De glastuinbouw past goed in Nederland, ondanks dat die sector veel energie verbruikt. Dit zei demissionair landbouwminister Piet Adema op dinsdag 11 juni tijdens een internationale beurs voor de tuinbouw, GreenTech, in de RAI in Amsterdam.
“Ons land is klein en dichtbevolkt, met schaarse landbouwgrond en natuur die onder druk staat. De toegevoegde waarde van kassen is hoog en veel grote markten zijn dichtbij”, zei hij.
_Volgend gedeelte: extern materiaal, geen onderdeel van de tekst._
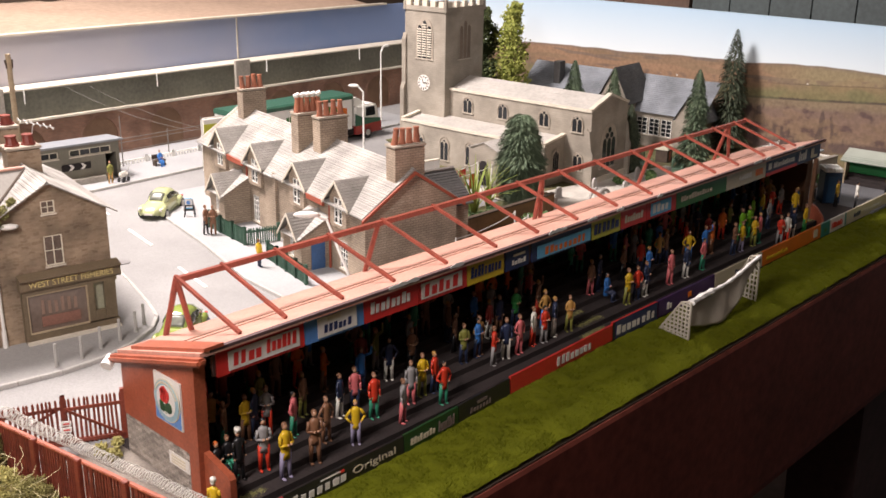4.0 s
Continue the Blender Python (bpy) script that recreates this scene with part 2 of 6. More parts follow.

In kassen kunnen bijvoorbeeld gewassen op meerdere lagen worden gekweekt, wat ruimte bespaart.
Chemische middelen
Adema zei verder dat het gebruik van onder meer chemicaliën bij de voedselproductie omlaag moet. De bewindsman gaf vorig jaar zelf geen gehoor aan zorgen van de Tweede Kamer over mogelijke gezondheidsrisico’s van de omstreden onkruidverdelger glyfosaat. Hij kon in de Europese Unie stemmen tegen een verlenging van het gebruik ervan, maar hij besloot dat niet te doen.
De Europese Commissie besloot in november glyfosaat nog eens tien jaar toe te staan. Dinsdag zei Adema dat de Nederlandse tuinbouw zelf oplossingen kan vinden voor onder meer het gebruik van minder chemische middelen en energie.
Niet tegen glyfosaat stemmen
Adema besloot in de Europese Unie niet tegen glyfosaat te stemmen, omdat er geen sluitend wetenschappelijk bewijs zou zijn voor gezondheidsschade. Dat het middel mogelijk kankerverwekkend is en de ziekte van Parkinson kan veroorzaken, waren volgens hem alleen vermoedens. De Europese Autoriteit voor voedselveiligheid (EFSA) kwam in 2.400 wetenschappelijke studies geen “kritieke zorgpunten” tegen, beargumenteerde hij in een Kamerbrief. Daarbij stelde hij ook dat de landbouw geen goede alternatieven heeft voor het bestrijdingsmiddel.
Robotica
Verder ging Adema in op de nieuwe naam van zijn ministerie, het ministerie van Landbouw, Visserij, Voedselzekerheid en Natuur (LVVN). Tuinbouw zit niet in de naam van het ministerie, benadrukte hij. Dat is volgens Adema niet erg, want de sector kan zijn eigen problemen aan. “Personeelstekorten kunnen voor een groot deel opgelost worden door robotica. Als machines het repeterende werk kunnen doen, is minder werk en minder arbeidsmigratie nodig.”